Bristol Archives are grateful to the Friends of Bristol Museum, Galleries & Archives for their support. As part of this, we recently purchased a pair of mounted posters from opposing campaigns in Bristol in the general election of 1865.
The first poster ridicules Conservative candidate Thomas Fremantle. It advertises a “Wonderful curiosity!! For a short time only in Bristol, up the passage, to be seen alive, the excited gorilla of Wine Street”.
Fremantle lost to Liberal candidates Henry Fitzhardinge Berkeley and Sir Samuel Morton Peto in the election that year. The poster continues by saying that “this rare specimen is the largest alive in this city, and allowed to be the most self-conceited and ignorant in the kingdom” … “his roar at the mention of his conquerors is terrific, and only to be equalled by the Durdham Down lion”..

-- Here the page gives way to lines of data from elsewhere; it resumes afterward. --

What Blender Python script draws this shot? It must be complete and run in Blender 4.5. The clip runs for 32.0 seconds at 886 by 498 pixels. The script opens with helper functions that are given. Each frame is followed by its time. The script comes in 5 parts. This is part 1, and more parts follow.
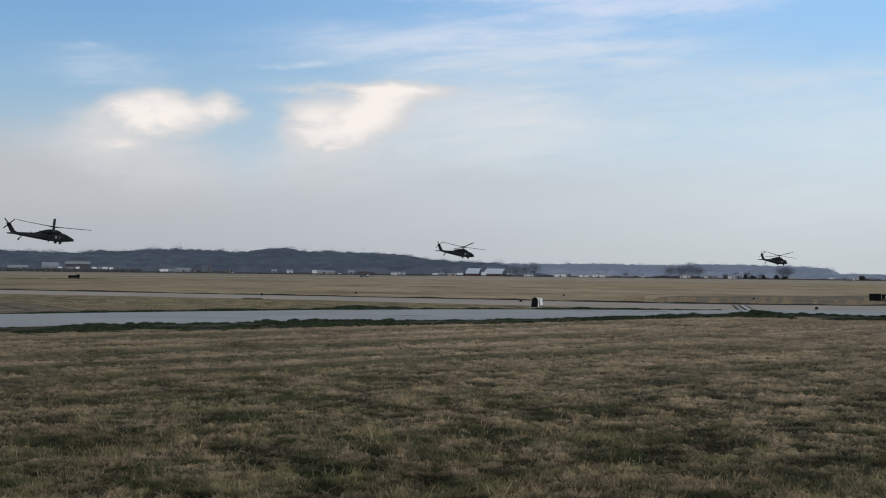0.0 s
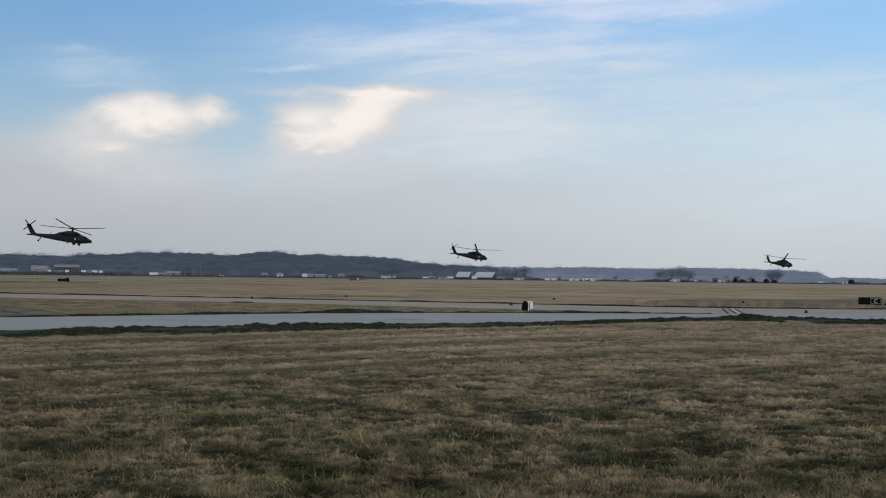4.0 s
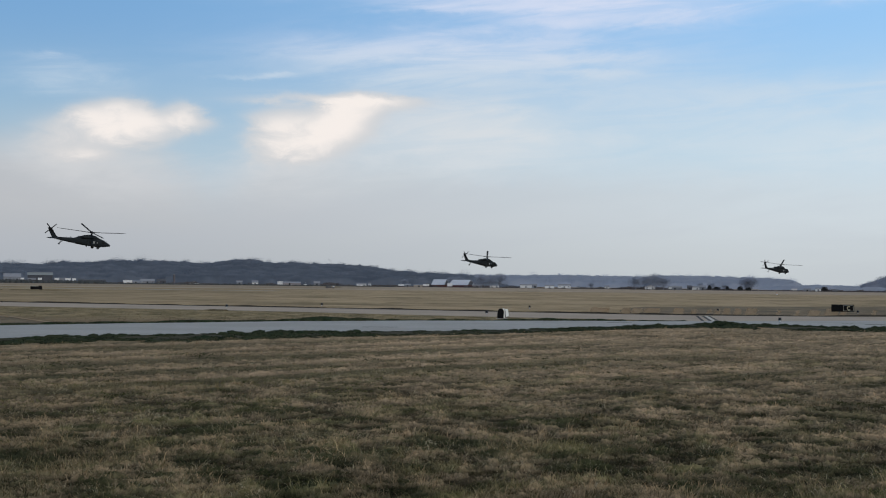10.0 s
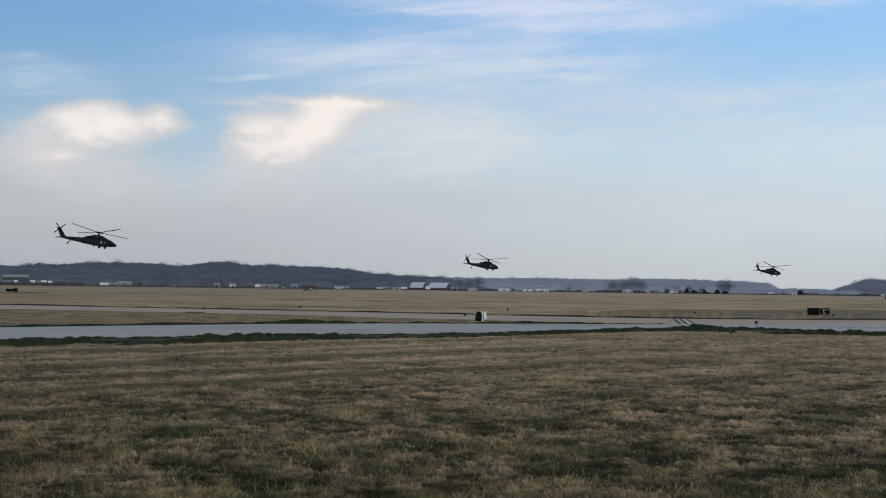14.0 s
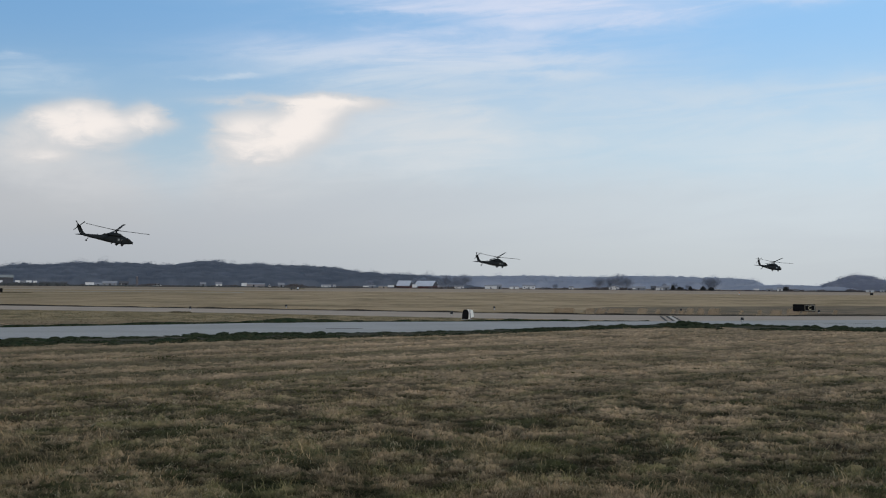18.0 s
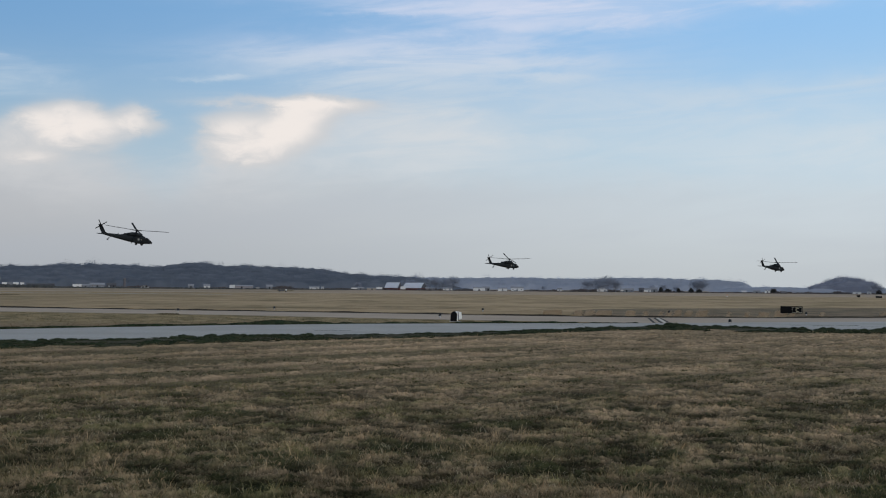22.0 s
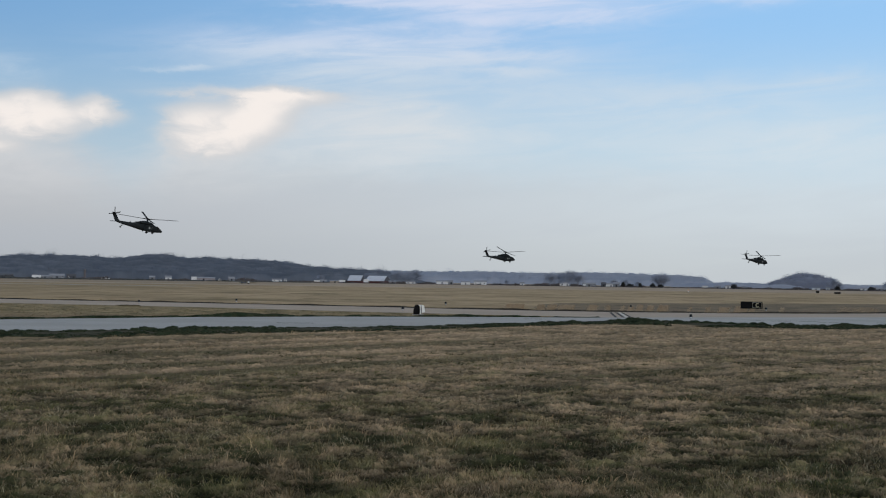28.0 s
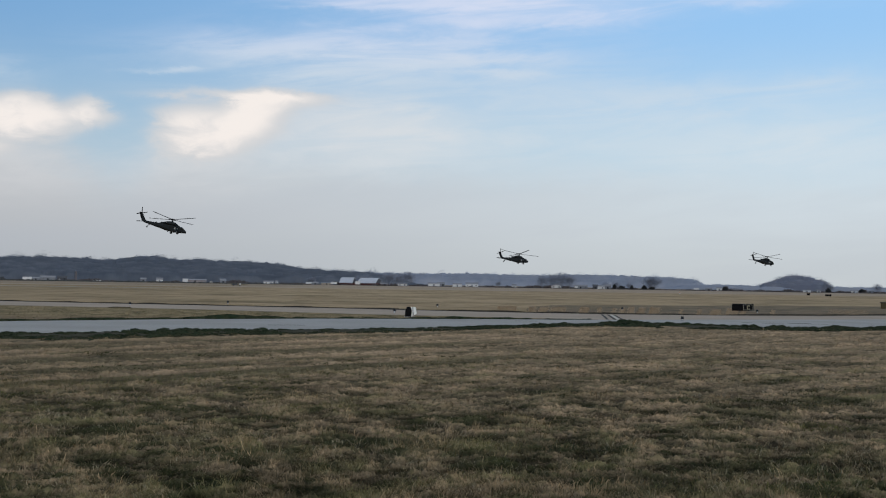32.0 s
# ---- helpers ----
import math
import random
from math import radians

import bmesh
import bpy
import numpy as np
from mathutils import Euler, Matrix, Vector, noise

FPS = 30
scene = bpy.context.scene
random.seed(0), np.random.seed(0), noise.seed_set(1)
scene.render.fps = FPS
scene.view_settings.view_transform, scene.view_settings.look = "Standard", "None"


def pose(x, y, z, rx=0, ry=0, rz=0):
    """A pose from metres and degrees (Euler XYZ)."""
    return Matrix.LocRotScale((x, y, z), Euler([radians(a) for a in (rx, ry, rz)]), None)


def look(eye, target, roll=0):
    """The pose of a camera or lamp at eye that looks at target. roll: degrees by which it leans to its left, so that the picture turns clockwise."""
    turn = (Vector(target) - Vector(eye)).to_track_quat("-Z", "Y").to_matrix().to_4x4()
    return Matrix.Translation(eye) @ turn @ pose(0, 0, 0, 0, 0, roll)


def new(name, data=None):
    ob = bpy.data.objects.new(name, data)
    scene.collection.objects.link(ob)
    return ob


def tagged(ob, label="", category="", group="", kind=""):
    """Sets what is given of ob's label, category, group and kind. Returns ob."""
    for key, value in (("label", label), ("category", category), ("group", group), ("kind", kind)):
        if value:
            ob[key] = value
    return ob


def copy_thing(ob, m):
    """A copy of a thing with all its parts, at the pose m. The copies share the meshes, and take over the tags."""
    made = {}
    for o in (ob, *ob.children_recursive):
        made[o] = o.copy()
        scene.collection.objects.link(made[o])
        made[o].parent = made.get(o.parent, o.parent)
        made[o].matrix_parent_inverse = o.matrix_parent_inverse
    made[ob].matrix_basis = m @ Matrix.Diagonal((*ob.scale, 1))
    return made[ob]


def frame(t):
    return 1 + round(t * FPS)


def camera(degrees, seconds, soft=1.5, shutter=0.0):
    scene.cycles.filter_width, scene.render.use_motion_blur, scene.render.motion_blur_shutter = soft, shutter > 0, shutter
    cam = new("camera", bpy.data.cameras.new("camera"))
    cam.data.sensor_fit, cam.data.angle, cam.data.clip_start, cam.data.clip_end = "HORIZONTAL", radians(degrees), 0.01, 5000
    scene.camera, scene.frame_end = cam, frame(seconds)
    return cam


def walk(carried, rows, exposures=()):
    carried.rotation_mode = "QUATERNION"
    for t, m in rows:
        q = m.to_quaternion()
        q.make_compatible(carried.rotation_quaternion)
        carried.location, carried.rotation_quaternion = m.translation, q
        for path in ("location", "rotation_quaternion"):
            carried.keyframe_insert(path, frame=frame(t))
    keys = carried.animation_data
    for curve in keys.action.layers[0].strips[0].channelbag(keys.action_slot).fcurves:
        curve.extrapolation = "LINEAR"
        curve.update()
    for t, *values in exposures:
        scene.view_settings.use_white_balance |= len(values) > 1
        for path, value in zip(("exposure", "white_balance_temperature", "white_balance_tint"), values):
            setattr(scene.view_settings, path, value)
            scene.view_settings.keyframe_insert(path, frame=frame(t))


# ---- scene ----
cam = camera(40.64, 32.0, soft=1.1)
EYE = (0.0, 0.0, 3.0)

# seconds, then the camera's turn in degrees; it stands on one spot and pans by hand
CAMERA_ROWS = [
    (0, 91.112, -0.651, 2.375),
    (0.5, 91.158, -0.656, 2.333),
    (1, 91.157, -0.641, 2.313),
    (1.5, 91.204, -0.622, 2.263),
    (2, 91.169, -0.634, 2.229),
    (2.5, 91.207, -0.631, 2.172),
    (3, 91.234, -0.659, 2.084),
    (3.5, 91.240, -0.685, 2.011),
    (5.5, 91.467, -0.652, 1.439),
    (6, 91.451, -0.704, 1.243),
    (6.5, 91.452, -0.709, 1.103),
    (7, 91.473, -0.743, 1.076),
    (7.5, 91.487, -0.770, 1.182),
    (8, 91.582, -0.715, 1.131),
    (8.5, 91.586, -0.697, 1.112),
    (9, 91.603, -0.690, 1.115),
    (9.5, 91.645, -0.640, 0.970),
    (10, 91.664, -0.644, 0.747),
    (10.5, 91.646, -0.647, 0.594),
    (11, 91.679, -0.614, 0.469),
    (11.5, 91.720, -0.599, 0.343),
    (12, 91.788, -0.645, 0.224),
    (12.5, 91.818, -0.688, 0.065),
    (13, 91.810, -0.740, -0.023),
    (13.5, 91.806, -0.741, -0.139),
    (14, 91.816, -0.738, -0.297),
    (14.5, 91.854, -0.710, -0.416),
    (16.5, 91.732, -0.571, -0.747),
    (17, 91.722, -0.536, -0.831),
    (17.5, 91.728, -0.509, -0.876),
    (18, 91.732, -0.457, -0.937),
    (18.5, 91.732, -0.471, -1.006),
    (19, 91.742, -0.436, -1.078),
    (19.5, 91.779, -0.453, -1.159),
    (20, 91.820, -0.464, -1.211),
    (20.5, 91.870, -0.468, -1.277),
    (21, 91.867, -0.473, -1.368),
    (21.5, 91.845, -0.467, -1.429),
    (22, 91.827, -0.477, -1.492),
    (22.5, 91.835, -0.512, -1.563),
    (23, 91.774, -0.485, -1.640),
    (23.5, 91.783, -0.493, -1.744),
    (24, 91.736, -0.491, -1.948),
    (24.5, 91.726, -0.477, -2.175),
    (25, 91.753, -0.444, -2.413),
    (25.5, 91.653, -0.484, -2.640),
    (27.5, 91.618, -0.807, -3.235),
    (28, 91.531, -0.860, -3.258),
    (28.5, 91.615, -0.872, -3.275),
    (29, 91.639, -0.904, -3.296),
    (29.5, 91.686, -0.908, -3.300),
    (30, 91.732, -0.880, -3.397),
    (30.5, 91.706, -0.829, -3.494),
    (31, 91.697, -0.871, -3.516),
    (31.5, 91.661, -0.852, -3.623),
    (32, 91.637, -0.884, -3.655),
]
walk(cam, [(t, pose(*EYE, rx, ry, rz)) for t, rx, ry, rz in CAMERA_ROWS], exposures=((0, 0.0), (5, -0.03), (7, -0.06), (10, -0.02), (14, -0.04), (18, -0.03), (20, -0.04), (22, -0.1), (24, -0.1), (25, -0.08), (28, -0.03), (32, -0.03)))

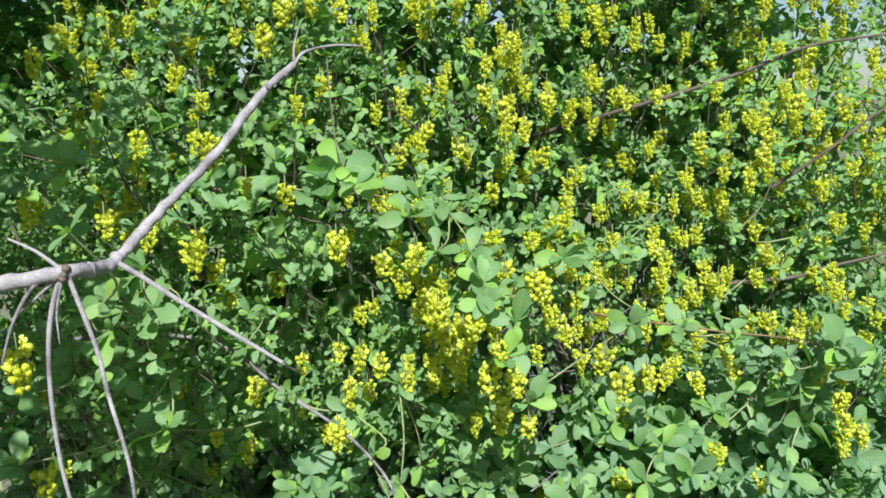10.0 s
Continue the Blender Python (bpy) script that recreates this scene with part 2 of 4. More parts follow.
# ---- ground and distance ----
def ground_sheet():
    n = 60
    s = np.linspace(-1, 1, n)
    s = np.sign(s) * np.abs(s) ** 3 * 900
    x, y = np.meshgrid(s, s)
    z = 0.02 * np.sin(x * 1.7) * np.cos(y * 1.3) - 0.02
    v = np.stack([x, y, z], 2).reshape(-1, 3)
    f = [(j * n + i, j * n + i + 1, (j + 1) * n + i + 1, (j + 1) * n + i) for j in range(n - 1) for i in range(n - 1)]
    ob = new("ground", make_mesh("ground", v, f, [GROUND]))
    tagged(ob, "dry grey-brown earth with patches of low turf", "ground", kind="structure")


ground_sheet()


def grass():
    pile = Pile()
    for _ in range(7000):
        a, d = rng.uniform(-0.9, 1.15), rng.uniform(0.9, 9.0)
        x, y = math.sin(a) * d + 0.2, math.cos(a) * d + 0.6
        if x < 0.75 and y < 2.4:
            continue
        h = rng.uniform(0.10, 0.38)
        lean = rng.normal(0, 0.35, 2)
        w = 0.004 + 0.002 * d / 3
        side = unit((rng.normal(), rng.normal(), 0)) * w
        base = np.array((x, y, -0.03))
        mid, top = base + (lean[0] * h * 0.4, lean[1] * h * 0.4, h * 0.6), base + (lean[0] * h, lean[1] * h, h)
        pile.add(np.array([base - side, base + side, mid + side * 0.8, mid - side * 0.8, top + side * 0.1, top - side * 0.1]), [(0, 1, 2, 3), (3, 2, 4, 5)],
                 np.array([(0.2, 0), (0.8, 0), (0.8, 0.5), (0.2, 0.5), (0.6, 1), (0.4, 1)]))
    tagged(new("grass", pile.mesh("grass", [GRASS])), "tall uncut green grass behind the shrub", "grass", kind="stuff")


grass()


def tree(x, y, height, seed):
    r = np.random.default_rng(seed)
    top = new("tree")
    top.location = (x, y, 0)
    wood = Pile()
    bend = r.normal(0, 0.25, (4, 2))
    line = smooth_line([(bend[i][0] * i / 3, bend[i][1] * i / 3, height * 0.8 * i / 3 - (0.1 if i == 0 else 0)) for i in range(4)])
    wood.add(*tube(line, height * 0.028, height * 0.006, 7))
    crown = Pile()
    for i in range(16):
        at = line[int(len(line) * r.uniform(0.3, 0.98))]
        a, out = r.uniform(0, 6.28), height * r.uniform(0.12, 0.3)
        tip = at + (math.cos(a) * out, math.sin(a) * out, out * r.uniform(0.2, 0.9))
        limb = smooth_line([at, (at + tip) / 2 + (0, 0, out * 0.12), tip])
        wood.add(*tube(limb, height * 0.009, height * 0.002, 5))
        for p in limb[3:]:
            for _ in range(16):
                q = p + r.normal(0, height * 0.045, 3)
                d = unit(r.normal(size=3))
                nn = unit(np.cross(d, r.normal(size=3)))
                v, f, u = PLAIN[r.integers(8)]
                crown.add((v * height * r.uniform(0.02, 0.035)) @ np.stack([np.cross(d, nn), d, nn], 1).T + q, f, u)
    child("trunk", wood.mesh("trunk", [TRUNK]), top)
    child("crown", crown.mesh("crown", [TREE_LEAF]), top)
    return tagged(top, "green broadleaf tree standing far behind the shrub", "tree", "trees in the distance")


for i, (tx, ty, th) in enumerate([(7.0, 16.0, 5.2), (10.5, 19.0, 6.5), (14.0, 17.0, 5.0), (4.0, 24.0, 6.0), (18.0, 26.0, 8.0), (-6.0, 22.0, 7.0), (-14.0, 20.0, 6.0), (0.0, 30.0, 7.0)]):
    tree(tx, ty, th, 40 + i)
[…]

The second poster promotes Fremantle, in that same election. It asks “The radicals state that ‘Lord Palmerston’s Ministry has proved itself equal to all the wants and wishes of the country’ – Is this so?” It gives figures of government expenditure up to 1858 compared to the Conservative government of the 1840s. It finishes that “the stump advocates of Berkeley and Peto hopped about as bare and ridiculous as the deluded jackdaw. Fremantle for ever! Give him a plumper!”
These posters supplement other election documents throughout our collections, including poll books and electoral registers. The museums’ social history collections include an election flyer also referring to Fremantle as a gorilla. Together, these can enhance our understanding of the elections of the period, as well as the type of advertising and promotion used by candidates.